The van (not Morrison) went off to auction today, and the drive up gave me the better part of three hours to think about how I came to own it at all. So I will set the beginning down first, while the whole shape of the thing is in my head.
It began, properly, more than two years before I ever bought a vehicle. There was a plan, an overland tour that would take us right across the world, and for a long time it lived only as reading, calculation and argument with myself and then discussed with Ochi. Then in 2024 we went for the first time to Abenteuer & Allrad at Bad Kissingen, the great off-road and expedition gathering, around two hundred and fifty exhibitors spread across the ground with everything from roof tents and cookers to vehicles the size of small houses. We gave it two and a half days. We climbed inside as many builds as would let us, talked to the people who make them, and learned more in those few days than in the previous year of reading.

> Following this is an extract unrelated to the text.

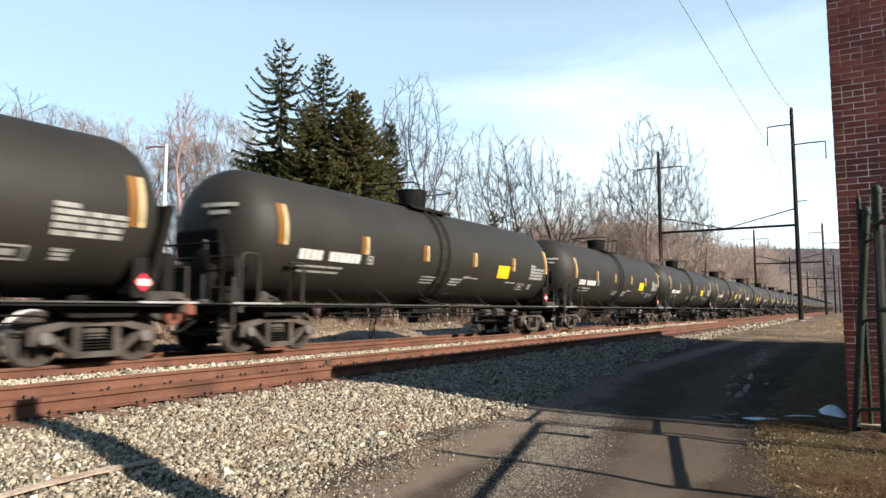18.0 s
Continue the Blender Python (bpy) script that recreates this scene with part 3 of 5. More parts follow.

The spread of what was there has stayed with me. At the modest end, Toyota pickups carrying a compact living box on the back, or Ineos Grenadiers fitted out with storage, a few pull-out fittings and a roof tent. At the other, six-wheeled all-wheel-drive monsters with four-wheel steering, twenty tonnes and more, and a handful of eight-wheeled things that looked built to cross a continent without noticing it was there. Walking between the two extremes did most of our deciding for us.
I came home full of it and went straight to the classifieds. Within a short while I had found what looked ideal: a one-owner 2016 Sprinter 516 dropside, extra-long wheelbase, full service history, a hundred and twenty-one thousand miles on it. I bought it.

The design brief in my head was by then quite firm. We did not want one of the fifteen-tonne-plus luxury expedition trucks. They are magnificent, but we wanted to take narrow mountain passes as well as open country, and I wanted to be able to mend the thing myself in a field if it came to that. Changing a wheel on one of the giants means wrestling something close to or over a hundred kilograms; a single military-pattern tyre, a 395/85 R20, is around ninety-five to a hundred kilograms before you even add the rim. That just did not seem like any fun at the roadside in the middle of nowhere. So I set a ceiling of seven and a half tonnes and meant to stay under it.
Against that, we wanted the comforts of home, and comfort costs both volume and weight. I had a target habitation box of roughly five and a half metres by two point two by two point two, divided properly into kitchen, shower room, bedroom and living room, with a garage at the back for bicycles, spares and tools. A washing machine. Air conditioning. Working from those, I reckoned on at least two hundred and fifty litres of water, the washing machine being a thirsty thing, and around fifteen kilowatt-hours of stored energy. The box itself I meant to build in composite throughout, carbon fibre and glass fibre according to where each belonged, and bring in at about two to two and a half tonnes.
The dropside made sense for a reason that seemed obvious once I had it. A dropside body is the easiest of all to strip away, leaving the chassis clean and exposed for a separate habitation box to be mounted on it. The extra-long wheelbase I chose simply because, at the time, I thought we needed a large box to live in.
On paper it was coherent. I had thought it through honestly and the numbers held together. Sitting here now, I can see the seed of the later trouble sitting quietly inside that coherence: a big box, sized for living the way one lives in a comfortable house, set against a wish to travel light and travel far. I did not see it then. I see it now, though I am not yet sure I have fully made my peace with it.